Most of the writers I know who write only nonfiction do not have agents - nonfiction, especially educational nonfiction, is often written by assignment and found by writers themselves. Again, like picture books, the money is often low. And educational publishers can be fairly rigid about terms, so there just isn't a lot for an agent to do.

Agents are primarily interested in polished novels - for intermediate readers (also called "middle grade novels") and young adults. Although it is definitely possible to sell a novel without an agent, an agent will speed the process. So - if you have a finished, polished novel, you could probably sell it on your own, but an agent could help sell it quicker.


A literary agent markets a manuscript to a publisher by mining his/her contacts in the industry. A literary agent will usually get your manuscript read faster because the agent has a "track record" of offering manuscripts that editor knows she'll like. A literary agent will often get more detailed rejection letters, because the editor has a certain investment in helping the agent learn to match manuscripts better. The detailed rejection letters can be both helpful and a little horrifying.
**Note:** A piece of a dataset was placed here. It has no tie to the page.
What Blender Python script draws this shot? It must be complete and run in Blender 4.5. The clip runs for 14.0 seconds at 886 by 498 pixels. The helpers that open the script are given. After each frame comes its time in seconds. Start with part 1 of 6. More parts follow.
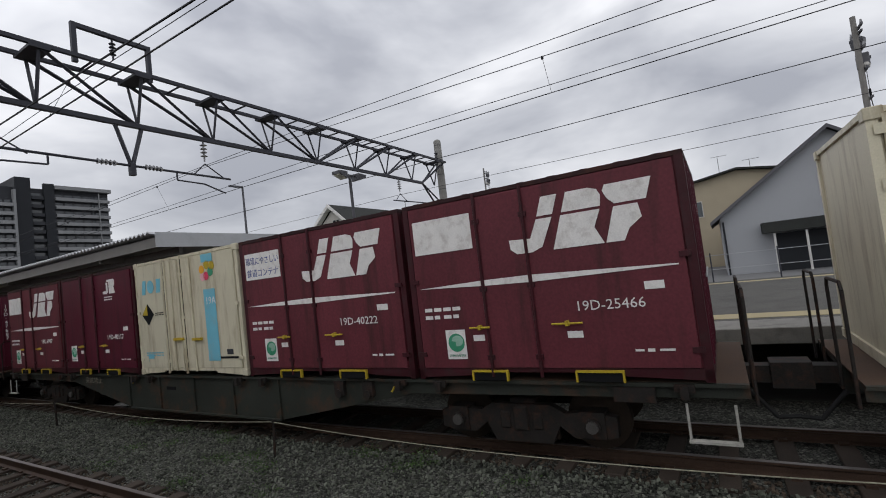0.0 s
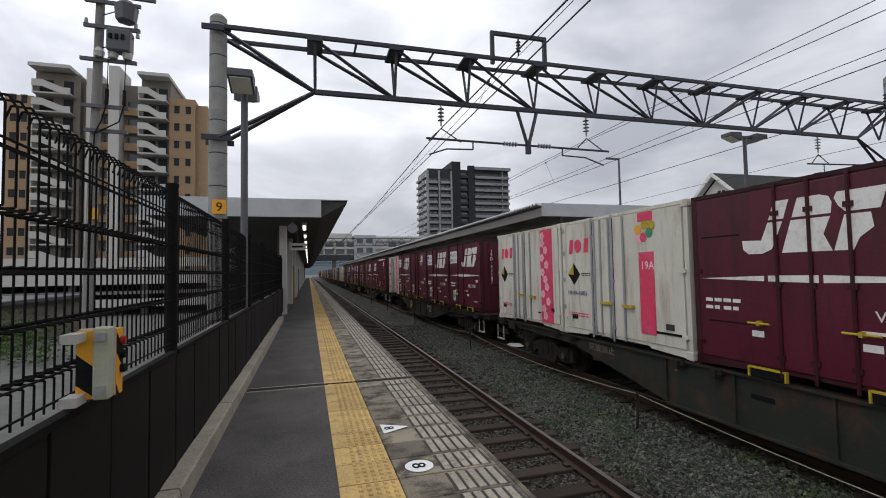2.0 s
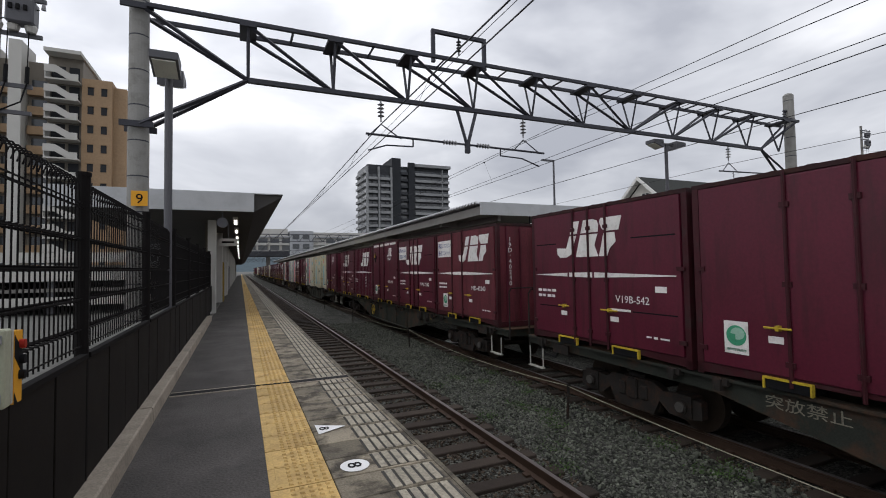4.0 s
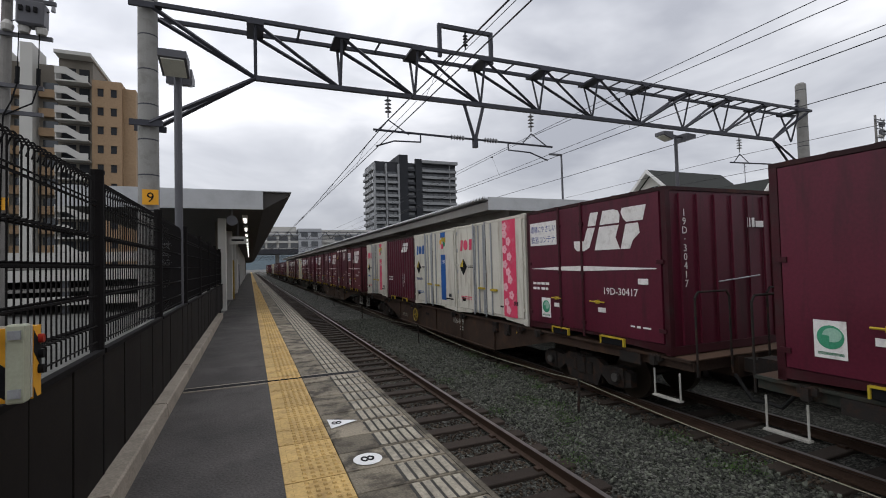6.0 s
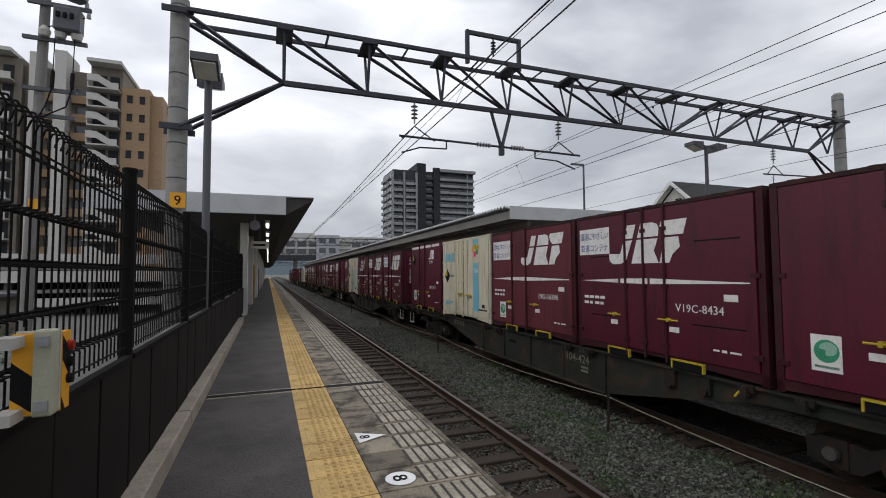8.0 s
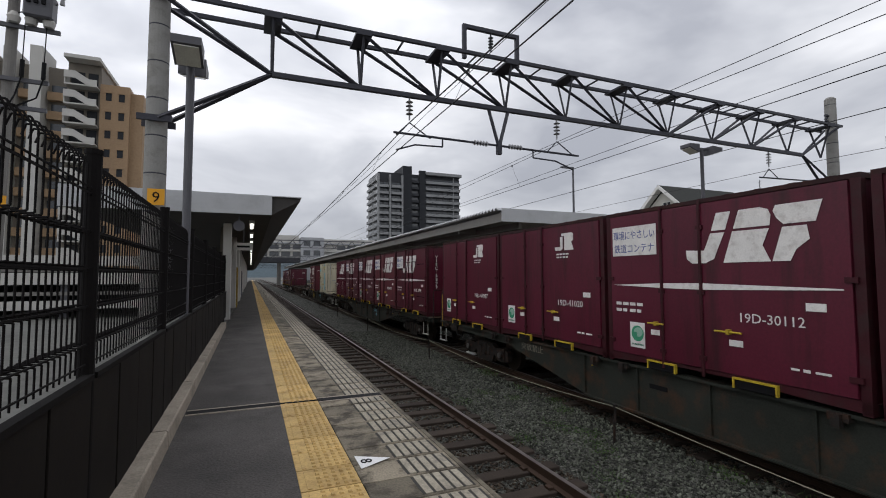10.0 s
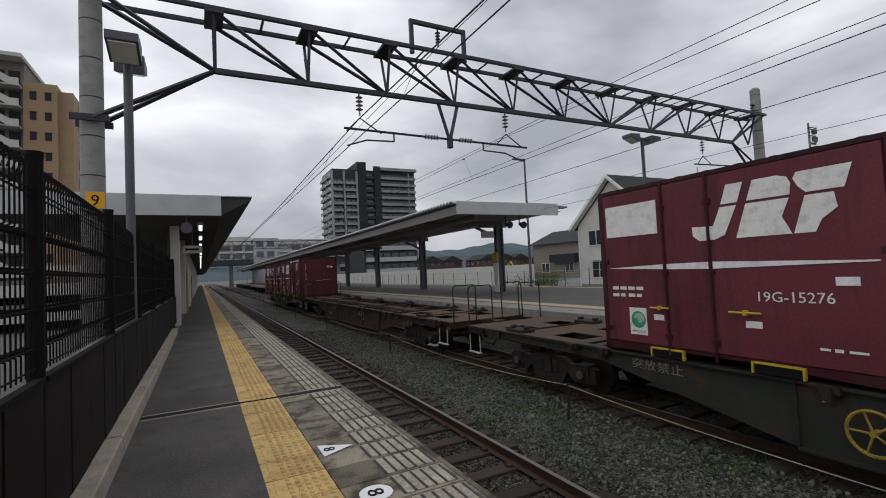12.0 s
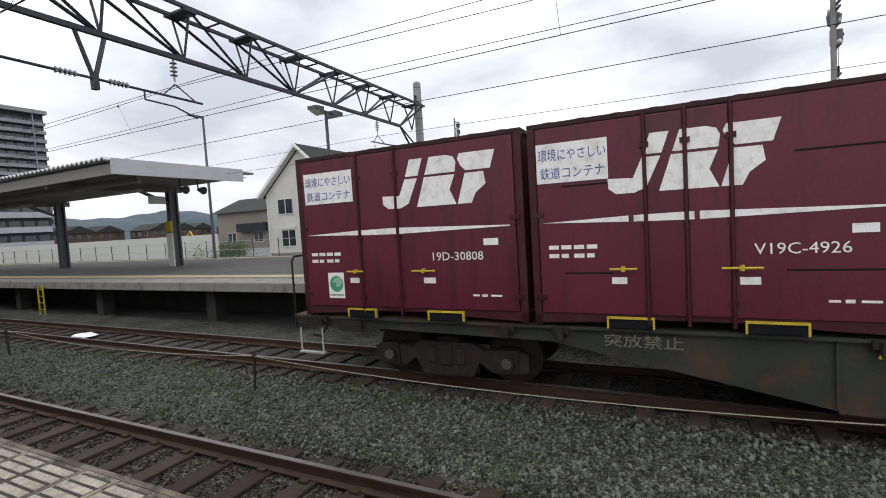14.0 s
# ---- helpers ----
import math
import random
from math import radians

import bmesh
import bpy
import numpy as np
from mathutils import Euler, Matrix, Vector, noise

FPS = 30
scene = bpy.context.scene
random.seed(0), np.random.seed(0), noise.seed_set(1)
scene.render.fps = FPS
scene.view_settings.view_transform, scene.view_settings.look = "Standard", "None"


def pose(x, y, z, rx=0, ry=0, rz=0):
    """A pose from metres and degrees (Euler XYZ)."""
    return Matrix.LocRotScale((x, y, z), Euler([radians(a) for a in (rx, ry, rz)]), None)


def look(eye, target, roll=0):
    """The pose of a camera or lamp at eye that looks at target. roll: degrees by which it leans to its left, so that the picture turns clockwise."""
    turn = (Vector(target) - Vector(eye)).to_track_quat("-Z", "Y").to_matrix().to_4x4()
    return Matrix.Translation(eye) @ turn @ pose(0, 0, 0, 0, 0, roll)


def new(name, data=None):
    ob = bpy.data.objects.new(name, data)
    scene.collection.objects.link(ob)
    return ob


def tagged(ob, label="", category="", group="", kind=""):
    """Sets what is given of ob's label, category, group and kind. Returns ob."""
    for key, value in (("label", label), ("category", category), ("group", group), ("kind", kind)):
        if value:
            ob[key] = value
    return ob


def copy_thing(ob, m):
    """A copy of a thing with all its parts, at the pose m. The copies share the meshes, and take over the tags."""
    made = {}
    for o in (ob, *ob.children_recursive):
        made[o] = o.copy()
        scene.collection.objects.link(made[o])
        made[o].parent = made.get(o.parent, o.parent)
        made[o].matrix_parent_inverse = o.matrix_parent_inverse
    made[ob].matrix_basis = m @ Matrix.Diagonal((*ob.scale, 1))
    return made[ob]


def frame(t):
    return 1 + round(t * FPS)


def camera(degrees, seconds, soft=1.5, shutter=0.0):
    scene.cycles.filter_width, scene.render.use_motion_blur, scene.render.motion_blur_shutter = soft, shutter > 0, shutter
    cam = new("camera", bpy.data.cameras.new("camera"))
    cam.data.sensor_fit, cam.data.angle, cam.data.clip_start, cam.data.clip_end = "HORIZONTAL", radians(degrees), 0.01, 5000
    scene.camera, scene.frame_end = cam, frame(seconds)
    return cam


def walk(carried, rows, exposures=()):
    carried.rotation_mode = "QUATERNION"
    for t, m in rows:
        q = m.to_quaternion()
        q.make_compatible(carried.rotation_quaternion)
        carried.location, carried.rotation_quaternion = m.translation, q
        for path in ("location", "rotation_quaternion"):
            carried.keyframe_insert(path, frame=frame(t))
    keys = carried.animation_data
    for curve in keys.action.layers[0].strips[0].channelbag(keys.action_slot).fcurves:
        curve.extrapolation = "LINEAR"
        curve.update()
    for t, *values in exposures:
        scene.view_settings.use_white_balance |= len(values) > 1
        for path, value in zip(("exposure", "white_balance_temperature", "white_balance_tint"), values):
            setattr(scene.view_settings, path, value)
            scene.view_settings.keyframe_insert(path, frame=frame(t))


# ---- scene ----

After the agent makes a match between your manuscript and an editor, the agent can also help negotiate for the best possible contract. Agents are often more familiar with contract terms and how far they will bend. And since reputable agents deal only with reputable publishers, choosing a good agent will keep you from being sucked into a bad publishing deal with an iffy publisher. A good agent will also help you make contract decisions that will help your career in the long run as well.

An agent will also field "permissions" for your book after it's been published. If someone wants to use an excerpt from the book, the question will be dealt with by the agent. So - primarily, agents are about selling inside the industry.

Agents aren't usually involved (at all) in promotion of your book after it's published. Agents will be interested in what you've got for sale next - since that's where the next big check will come from.

So the primary value of an agent is Saving time and money in submitting manuscripts to publishers. Getting the best possible deal in the book contract.


You can find lists of reputable literary agents through the Society of Children's Book Writers and Illustrators -- once you become a member. You can also find a list of agents in the Children's Writers and Illustrator's Market and at Agent Query. You can also find well-known or popular agents through the discussion boards at Verla Kay's site.

Many writers find their agents at conferences (again, usually via the SCBWI) - the more you know about an agent, the better chance you have to make a good connection. Today, many agencies has websites, and sometimes online journals. So, do a search on the agent's name to find all the information available about the agent online. With a website or online journal, you can find out who else the agent represents. Researching those writers will help give you a sense of the type of writing the agent likes.

When you contact an agent, follow the agent's preferences exactly (you probably found out how the agents liked to be contacted during your exhaustive research on the agent - I usually do). Mention things you know about the agent and why those things made that agent more appealing to you - you like his humorous blog, you feel like your voice blends well with the other authors on his list, you enjoyed his panel discussion at a conference - this will help the agent see that you did your homework, your research. Agents like working with writers who are willing to work to get what they want - it shows you're likely to have a strong career ahead of you. Breaking the rules, on the other hand, just shows you're (1) going to need to be educated on the industry or (2) you're going to be hard to work with.


They don't. An agent is paid 15% of what you make when the book is sold - 15% of the advance and 15% of the royalties. Sometimes they also charge you office expenses (which also come out of the money you make when the book is sold.) Reputable agents do not charge you to read your work. Reputable agents do not charge you to edit your work. Reputable agents do not suggest you go hire Dr. Book to edit your manuscript. Reputable agents do not ask you to pay a lump sum to defray office expenses for the submission process. By and large, reputable agents are making a gamble, they are betting on their ability to sell your book and make back their expenses. Because this is a gamble, they have a huge incentive to work hard and sell the book. If you pay them up front, you remove all that incentive because the agent has already been paid and selling a book is hard work.

So, if an agent contacts you and offers to represent you but explains that you need to send money for ANYTHING before the process begins - decline the offer. Remember, an agent who is gambling on you only wins if you win - that's the way you want it.